Stanley Tucci at The Welsh Chapel (Photo: Dave Benett/PRNewsfoto/Johnnie Walker)

VIP guests joined renowned actor, director and producer Stanley Tucci (He of The Children Act and The Devil Wears Prada fame) as Johnnie Walker launched its new Blue Label Ghost and Rare Port Ellen bottles at London’s Welsh Chapel on Wednesday.

(Photo: Hatch Communications)

Tucci addressed the audience with a reading of Borealis on the Bay, an ode created for the occasion by Scottish poet Jon Plunkett that pays homage to the history of Kilnaughton Bay, the home of Port Ellen, the world famous ‘ghost’ distillery which shut its doors in 1983. How’s that for some branded storytelling?

 

Why is that man holding his chair like he really doesn’t want anyone to see the back of his trousers?

 

Well, Shepherd Neame, Britain’s oldest brewer, has struck a very useful deal with The City of London Corporation; a Primary Authority Agreement which gives the pub chain access to tailored advice on food safety management, environmental health, trading standards and fire safety across its whole portfolio. It means CEO Jonathan Neame can invest with confidence in new products and sites knowing that the resources they devote to compliance are well spent.

Jon Averns and pub manager Steve Berry.

Beneficial? Yes. Headline-worthy? Sadly not. And this is where the trousers some in.

So the Corporation is famous for its archaic but essentially harmless traditions. The new deal was marked at the Samuel Pepys, on the north bank of the Thames, with a “traditional ceremony,” dating back to the 13th Century, in which Shepherd Neame beer was endorsed by Ale Conner Jon Averns (pictured) — the Corporation’s official beer quality controller. 

The traditional ceremony involves Averns sitting in a pool of beer, which if it’s any good should stick to his leather trousers.

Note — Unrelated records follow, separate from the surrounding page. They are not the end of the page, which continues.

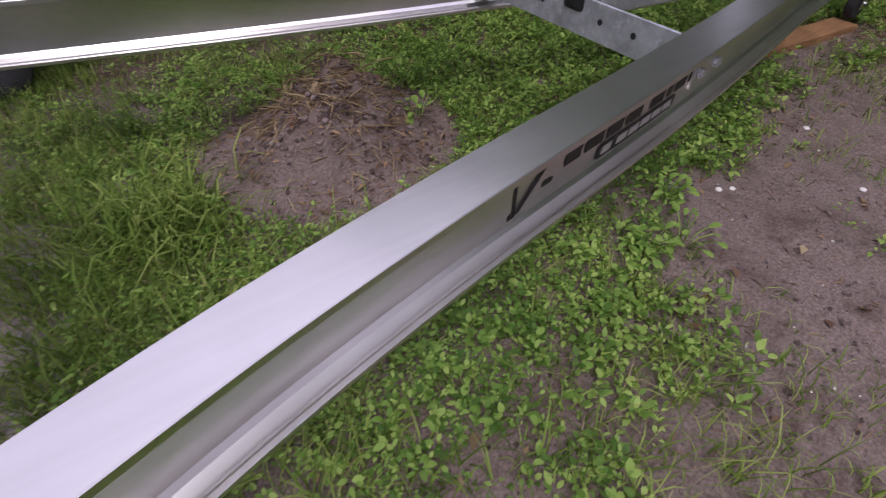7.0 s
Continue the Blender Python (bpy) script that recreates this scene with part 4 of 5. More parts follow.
# ---- ground ----
MX, MY = 2.19, 0.45
def ground_h(x, y):
    x, y = np.asarray(x, float), np.asarray(y, float)
    h = 0.010 * np.sin(1.7 * x + 0.6) * np.cos(2.1 * y) + 0.006 * np.sin(5.3 * x + 2.2 * y) + 0.004 * np.sin(9.1 * y - 6.4 * x) + 0.003 * np.sin(17 * x + 11 * y)
    r2 = ((x - MX) / 0.25) ** 2 + ((y - MY) / 0.23) ** 2
    lump = 1 + 0.22 * np.sin(13 * x + 3) * np.sin(15 * y) + 0.16 * np.sin(31 * x + 7 * y) * np.cos(33 * y - 9 * x) + 0.11 * np.sin(63 * x + 47 * y) * np.sin(57 * y - 21 * x)
    h = h + 0.21 * np.exp(-r2 ** 1.7) * lump
    h = h - 0.03 * np.exp(-((x - 0.5) / 0.7) ** 2 - ((y + 0.25) / 0.5) ** 2)
    return h * np.clip(1.6 - np.hypot(x - 2, y) / 12, 0, 1)
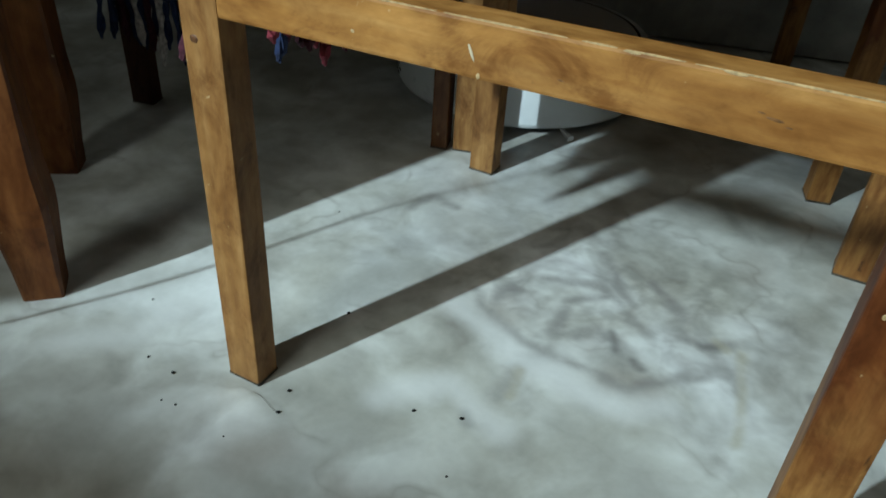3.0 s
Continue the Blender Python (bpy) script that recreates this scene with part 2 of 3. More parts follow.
def plain(name, colour, rough=0.5, metal=0.0, speck=0.06, scale=70, coat=0.0):
    k = Mat(name, rough, metal, colour, coat)
    low, high = tuple(c * (1 - 2 * speck) for c in colour), tuple(min(1, c * (1 + speck)) for c in colour)
    k.colour(k.ramp(k.noise(scale, 5, 0.6), [(0.3, low), (0.7, high)]))
    k.roughness(k.noise(scale * 0.3, 4), max(0.02, rough - 0.06), rough + 0.08)
    return k.m


def glow(name, colour, strength):
    k = Mat(name, 0.4, 0, colour)
    k.b.inputs["Emission Color"].default_value = (*colour, 1)
    k.b.inputs["Emission Strength"].default_value = strength
    return k.m


# Plaster colour kept dark so the room bounces less light.
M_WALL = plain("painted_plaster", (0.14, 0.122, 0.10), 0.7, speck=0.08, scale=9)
M_WALL_TILE = plain("grey_skirting_stone", (0.34, 0.34, 0.33), 0.4, speck=0.2, scale=14)
M_WHITE = plain("white_plastic", (0.84, 0.88, 0.91), 0.28, speck=0.02, scale=30, coat=0.3)
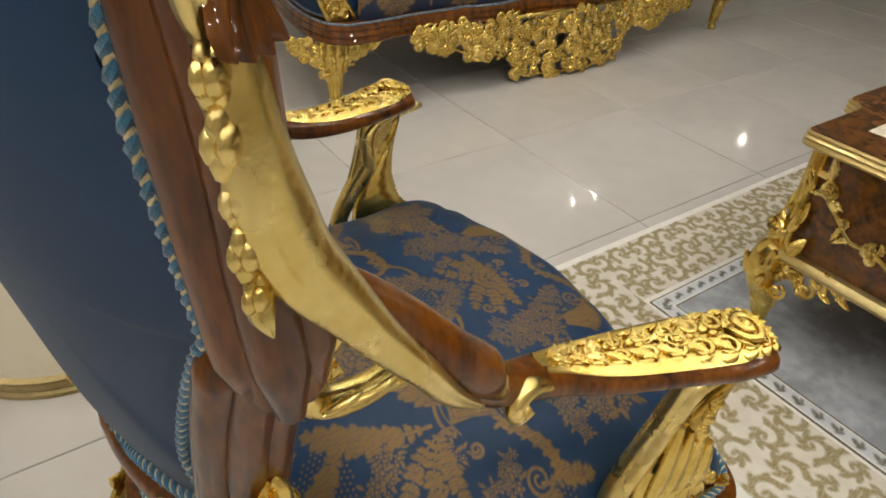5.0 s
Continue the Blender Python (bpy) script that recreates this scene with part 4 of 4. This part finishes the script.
q = Geo().tube(np.array([foot + upw * 0.02, foot + upw * 0.15, foot + upw * 0.28]), [0.016, 0.017, 0.006], 14)
stems = both("stile_carving", q, GOLD, "gilded roses and buds on the stile", 180)
for x, y, a, r, L in ((0.006, 0.248, -0.02, 0.0085, 0.027), (-0.010, 0.238, 0.12, 0.0105, 0.022), (-0.017, 0.218, 0.25, 0.0085, 0.016), (0.012, 0.224, -0.12, 0.0085, 0.018)):
    sub = Geo()
    petal(sub, x, y, 0.012, a, r, L, 0.011)
    on_both("bud", sub, stems)


def rosebud(x, y, z, rx, ry, rz, turn, folds):
    """A closed rose: an egg wrapped in twisting petal edges."""
    g = Geo().ball((x, y, z), (rx, ry, rz), 18, 14)
    for k in range(folds):
        t = np.linspace(-0.85, 0.85, 16)
        a = turn + 2.6 * k / folds + 0.9 * t
        wid = np.sqrt(1 - (t * 0.92) ** 2)
        g.tube(np.stack([x + rx * wid * np.cos(a), y + ry * t, z + rz * wid * np.sin(a)], -1), 0.25 * rx * (1.1 - 0.6 * np.abs(t)), 9)
    return g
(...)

He then has to shout: “” declare this beer to be a fine ale and ready for human consumption.”

Avers also moonlights as the City of London Corporation’s head of trading standards. The more you know.

In ‘tenuous links to drinks’ news, American actor David Schwimmer has responded to an appeal by Blackpool Police after beer was stolen from a restaurant, insisting that “it wasn’t me”.

Blackpool Police posted an appeal for witnesses on Facebook on Tuesday after a man stole a pack of beer from a local restaurant.

The post has since been shared over 111,000 times and received over 169,000 mostly from fans of US sitcom Friends.

Schwimmer himself has intervened with an ‘alibi’.

He wrote on social media: “Officers, I swear it wasn’t me. As you can see, I was in New York.

“To the hardworking Blackpool Police, good luck with the investigation.”